The food on offer in Greggs is also likely to change, if only gradually.

The click-and-collect service, allied with a new app being developed by the company, will allow Greggs to offer sandwiches to order that can be picked up at agreed times. The company is also likely to expand its range of pizzas and is investing in new coffee machines to develop the range of drinks it offers and rival the likes of Costa and Cafe Nero.

Though its food development team was furloughed during the pandemic - halting work on a vegan doughnut - they are now back and working on a number of vegan versions of popular items, following the success of the vegan sausage rolls and steak bakes.

What will remain a constant at Greggs is its community commitment, well known in the North East through its Greggs breakfast clubs in schools and the work of the Greggs Foundation.

Last month the company issued its first sustainability plan with “10 things we’re doing to help make the world a better place by 2025”.

The plan outlines a range of measures to make its operations more environmentally friendly and better for the communities it operates in, including reducing plastic packaging, increasing its healthy food options and having better animal welfare policies.

For Mr Whiteside, the plan built on the foundations of company leaders that came before him.
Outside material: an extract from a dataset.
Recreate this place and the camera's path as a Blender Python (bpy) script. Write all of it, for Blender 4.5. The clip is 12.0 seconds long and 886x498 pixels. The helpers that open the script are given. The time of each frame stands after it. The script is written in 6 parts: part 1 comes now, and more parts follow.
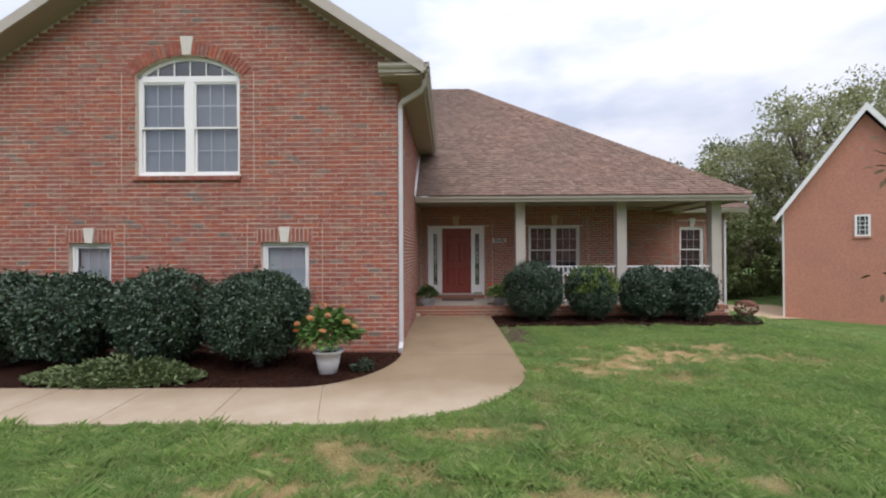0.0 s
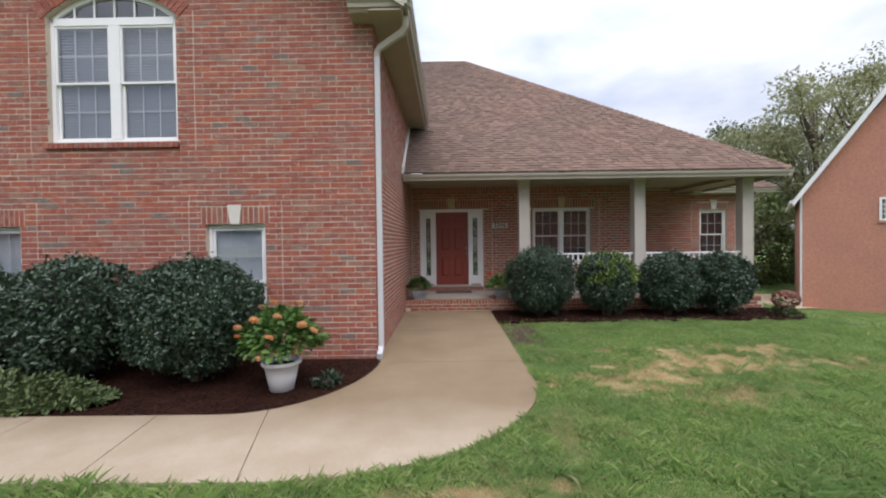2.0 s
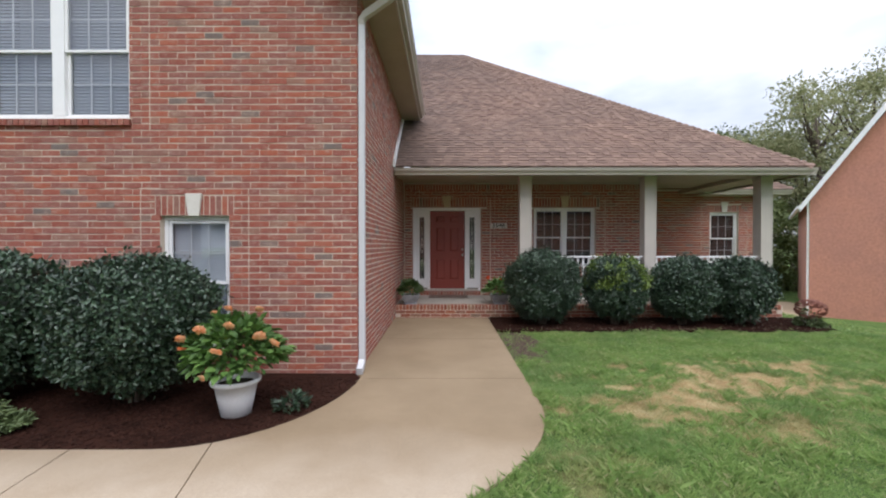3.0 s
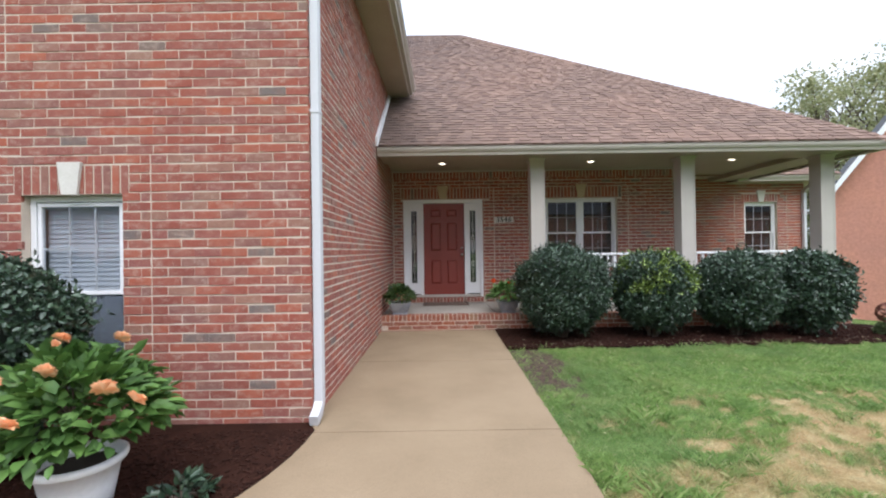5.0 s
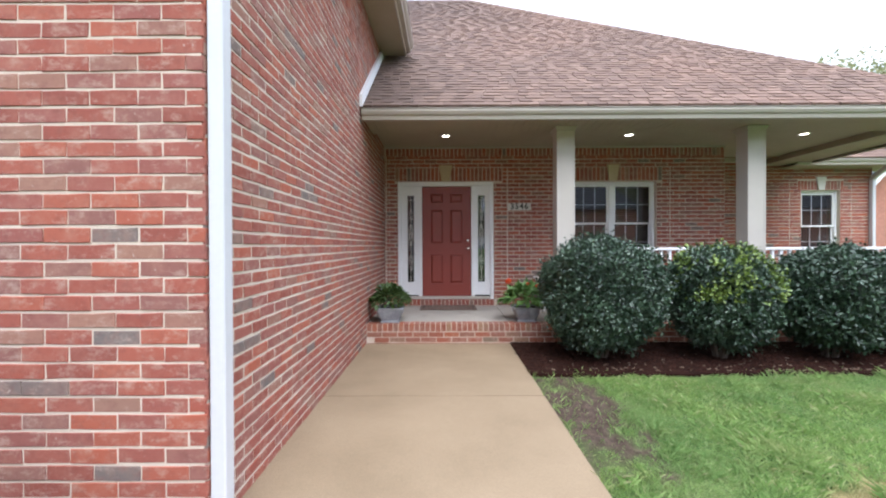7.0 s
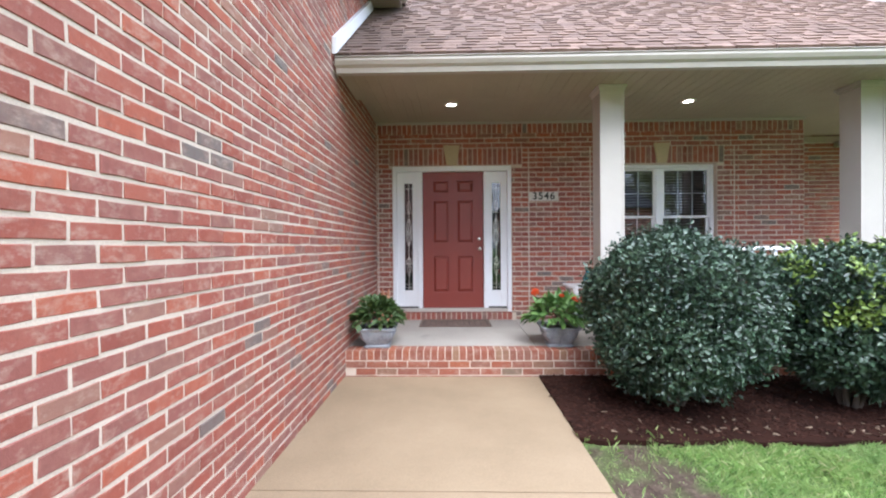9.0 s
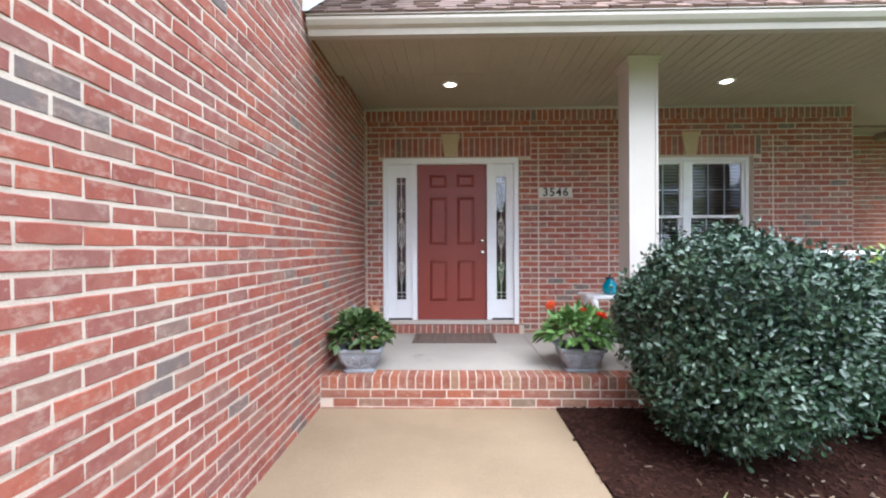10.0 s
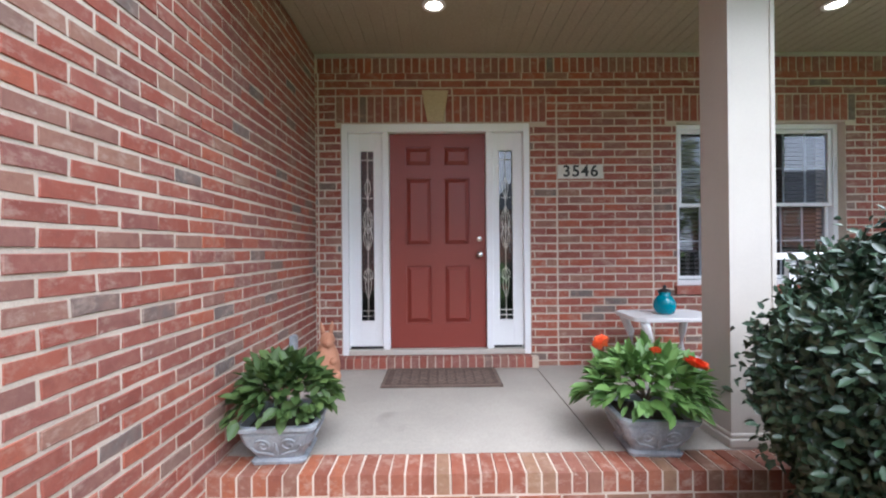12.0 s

He said: “Greggs, right from the beginning – from John Gregg to his son Ian Gregg and beyond – has always been a business that sought to be a good corporate citizen and has had activities that support local communities. Trying to make great quality food accessible to everybody, not just to the well-to-do.

“There’s a separate Greggs Foundation that was set up by Ian Gregg 30 years ago. We’re well known among those who know for our support of people in hardship, things like our Greggs breakfast clubs. But we tend not to publicise that because we don’t want it to be misinterpreted, that we’re only doing it for the brand. We’re doing it because we genuinely think it’s the right thing to do.

“Over the years that whole agenda of trying to be a better business has taken on an importance now which is becoming of interest to investors; they’re interested in how your business operates.

“We responded to that by pulling together everything we’ve done to rate and asking what we can do to stretch ourselves further. That led to our sustainability report – we need to tell the world what we’re doing and be held to account for it.”